Personal information
- Date of birth: 18 March 2005 (age 21)
- Place of birth: Póvoa de Varzim, Portugal
- Height: 1.75 m (5 ft 9 in)
- Position: Right-back

Team information
- Current team: Lion City Sailors
- Number: 2

Youth career
- 2013–2023: Rio Ave

Senior career*
- Years: Team / Apps / (Gls)
- 2023–2026: Rio Ave / 3 / (0)
- 2025–2026: → Académica de Coimbra (loan) / 8 / (0)
- 2026–: Lion City Sailors / 1 / (0)

International career^{‡}
- 2023: Georgia U19 / 4 / (0)
- 2024–2025: Georgia U21 / 5 / (0)

= Jorge Karseladze =

Georgian footballer

Jorge Karseladze (ჟორჟ ქარსელაძე; born 18 March 2005), sometimes known as just Karse, is a professional footballer who plays as a right-back for Singapore Premier League club Lion City Sailors. Born in Portugal, he is a youth international for Georgia.

==Professional career==
A youth product of Rio Ave since 2013, Karseladze made his senior and professional debut with Rio Ave as a late substitute in a 3–1 Primeira Liga loss to Paços de Ferreira on 21 May 2023. On 19 July 2023, he signed a professional contract with Rio Ave until 2027. Karse progressed through the club’s youth ranks before making three appearances in the Portuguese top flight. He was loaned to Liga 3 outfit Académica de Coimbra for the 2025–26 Liga 3 season, where he featured eight times.

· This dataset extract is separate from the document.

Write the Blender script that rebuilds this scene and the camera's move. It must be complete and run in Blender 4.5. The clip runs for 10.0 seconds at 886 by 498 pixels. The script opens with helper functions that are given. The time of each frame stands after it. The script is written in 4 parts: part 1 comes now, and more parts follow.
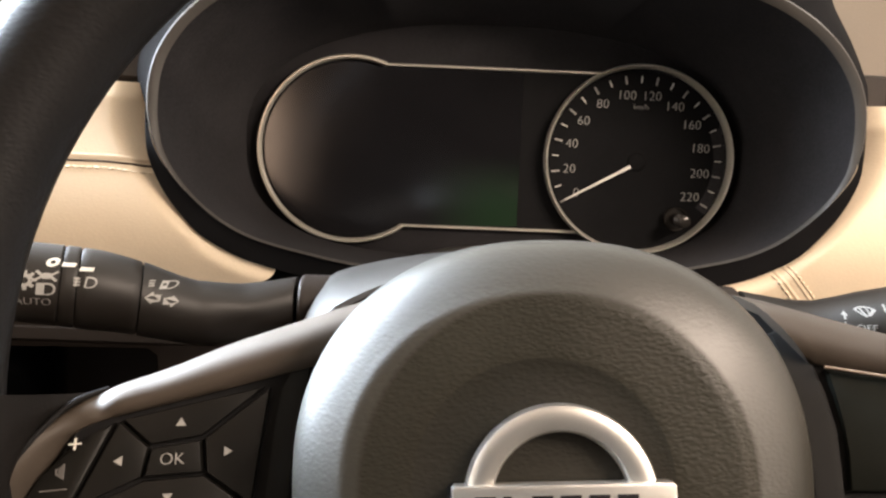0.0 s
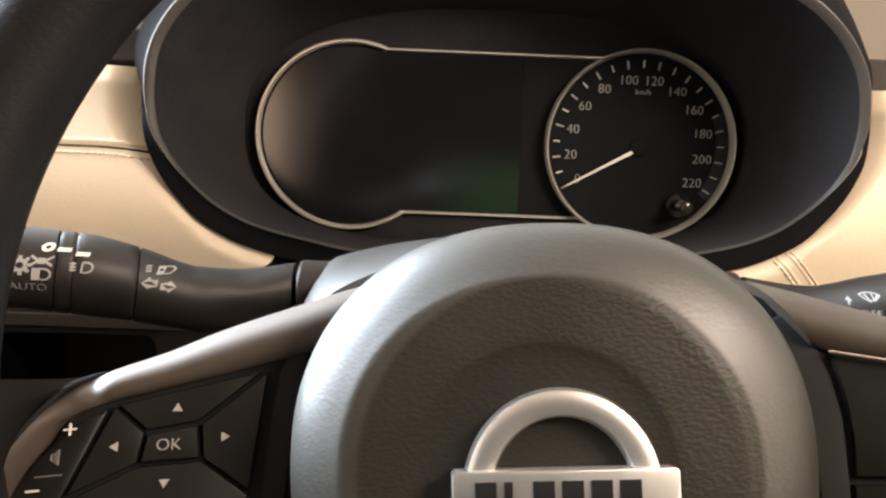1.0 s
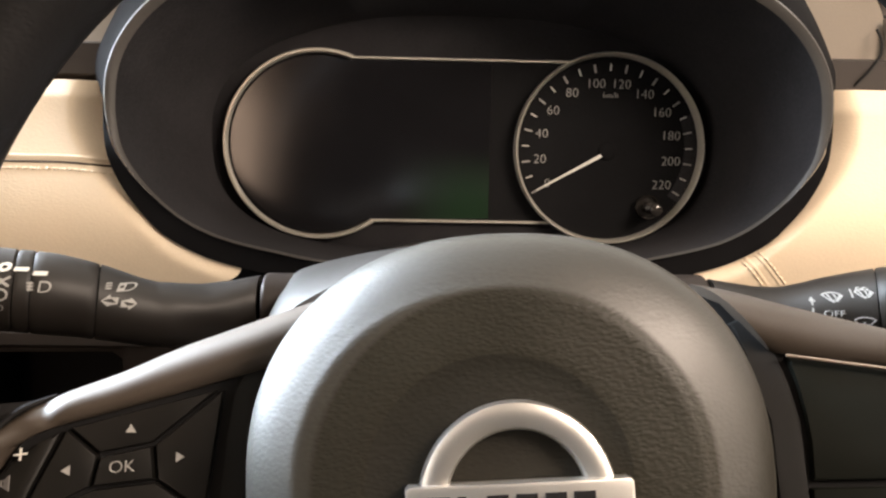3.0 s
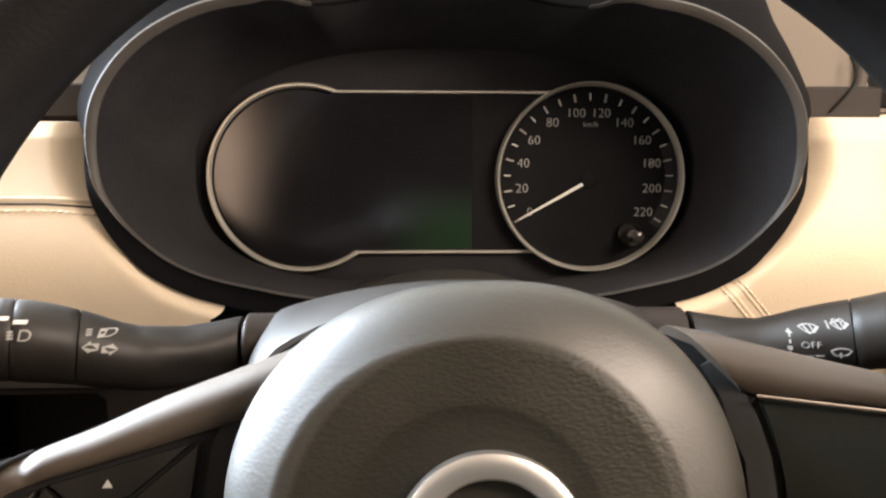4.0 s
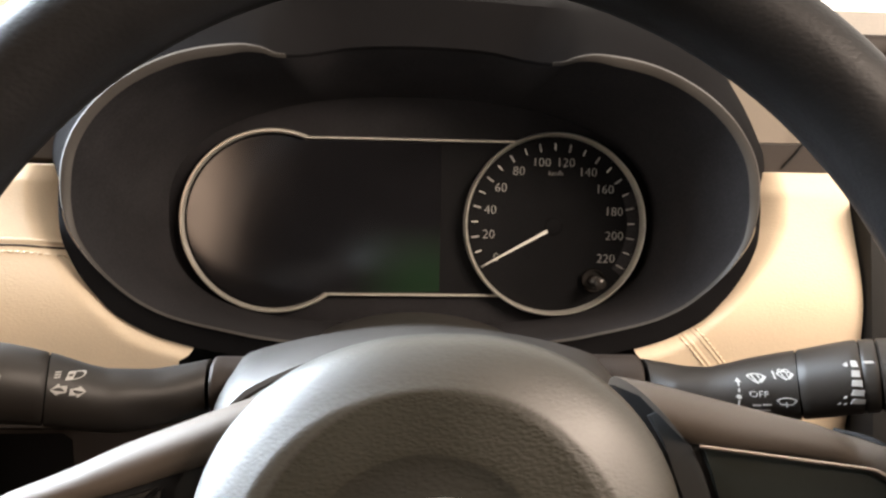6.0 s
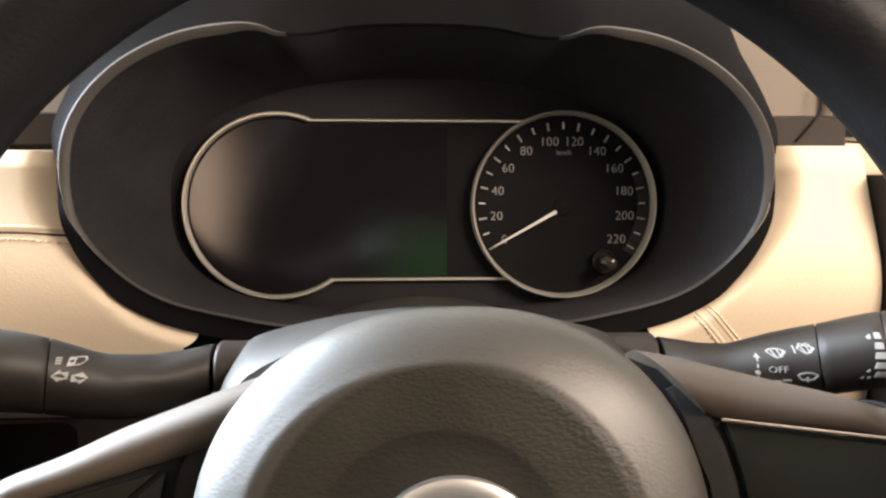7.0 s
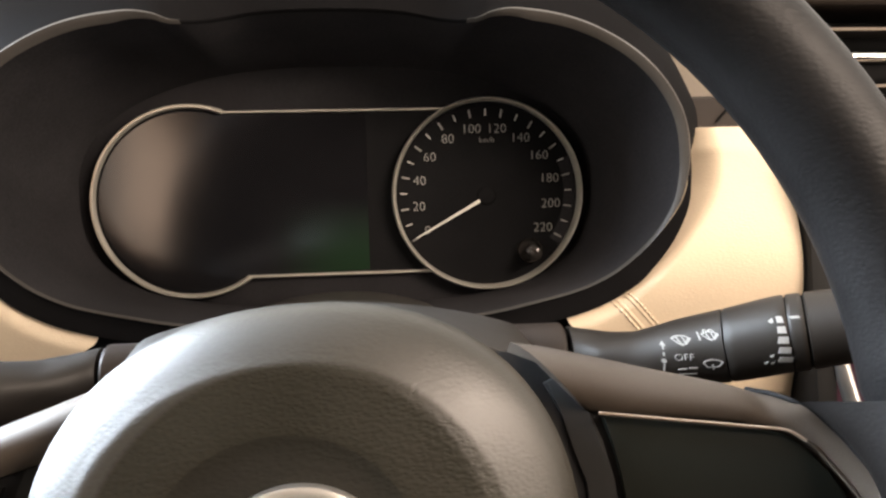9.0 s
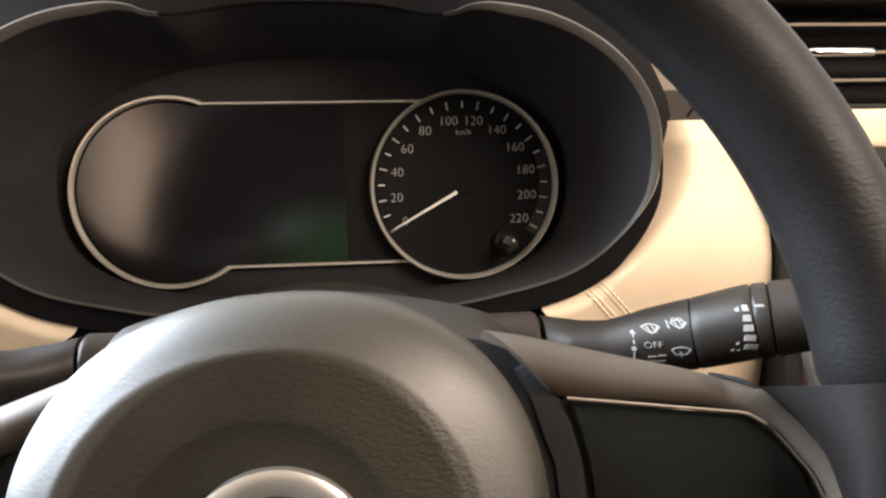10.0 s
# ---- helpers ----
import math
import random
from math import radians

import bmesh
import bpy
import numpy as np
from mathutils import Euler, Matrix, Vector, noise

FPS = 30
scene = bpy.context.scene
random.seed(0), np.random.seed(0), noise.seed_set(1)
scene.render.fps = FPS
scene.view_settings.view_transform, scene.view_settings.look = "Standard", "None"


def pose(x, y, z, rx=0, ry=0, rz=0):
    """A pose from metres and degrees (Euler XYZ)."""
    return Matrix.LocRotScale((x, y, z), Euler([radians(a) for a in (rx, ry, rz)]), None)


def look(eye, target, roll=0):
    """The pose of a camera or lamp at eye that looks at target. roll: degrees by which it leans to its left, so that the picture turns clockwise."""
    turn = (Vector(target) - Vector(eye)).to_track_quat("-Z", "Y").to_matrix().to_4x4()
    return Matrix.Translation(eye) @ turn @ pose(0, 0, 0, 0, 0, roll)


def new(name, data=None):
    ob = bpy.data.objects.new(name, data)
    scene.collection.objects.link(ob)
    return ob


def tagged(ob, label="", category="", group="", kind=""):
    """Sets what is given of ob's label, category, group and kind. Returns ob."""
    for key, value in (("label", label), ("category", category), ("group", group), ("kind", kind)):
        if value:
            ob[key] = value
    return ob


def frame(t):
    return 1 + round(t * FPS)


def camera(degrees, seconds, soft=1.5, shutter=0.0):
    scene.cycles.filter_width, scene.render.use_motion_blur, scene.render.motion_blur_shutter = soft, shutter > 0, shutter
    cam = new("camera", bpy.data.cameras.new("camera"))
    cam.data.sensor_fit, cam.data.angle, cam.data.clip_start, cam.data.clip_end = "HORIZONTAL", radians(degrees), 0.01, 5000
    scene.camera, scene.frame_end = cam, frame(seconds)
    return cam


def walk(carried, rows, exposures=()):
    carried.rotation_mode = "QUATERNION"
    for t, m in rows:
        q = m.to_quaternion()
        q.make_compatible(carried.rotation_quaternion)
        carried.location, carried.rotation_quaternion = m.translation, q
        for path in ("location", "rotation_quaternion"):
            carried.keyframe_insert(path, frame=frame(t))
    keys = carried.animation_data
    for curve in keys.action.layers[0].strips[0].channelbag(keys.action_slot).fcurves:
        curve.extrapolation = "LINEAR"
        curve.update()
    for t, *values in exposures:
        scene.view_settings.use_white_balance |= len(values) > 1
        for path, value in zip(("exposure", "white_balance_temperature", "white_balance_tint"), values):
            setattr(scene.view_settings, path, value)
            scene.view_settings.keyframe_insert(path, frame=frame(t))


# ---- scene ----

He was announced as a new signing for Singapore Premier League side Lion City Sailors ahead of the 2026–27 season, joining on a 2-year contract.

==International career==
Born in Portugal, Karseladze is of Georgian descent and holds dual-citizenship. He was called up to the Georgia U19s for a set of friendlies in May 2023, making 2 appearances. He made four appearances in the UEFA European Under-21 Championship qualifiers between September and November 2025.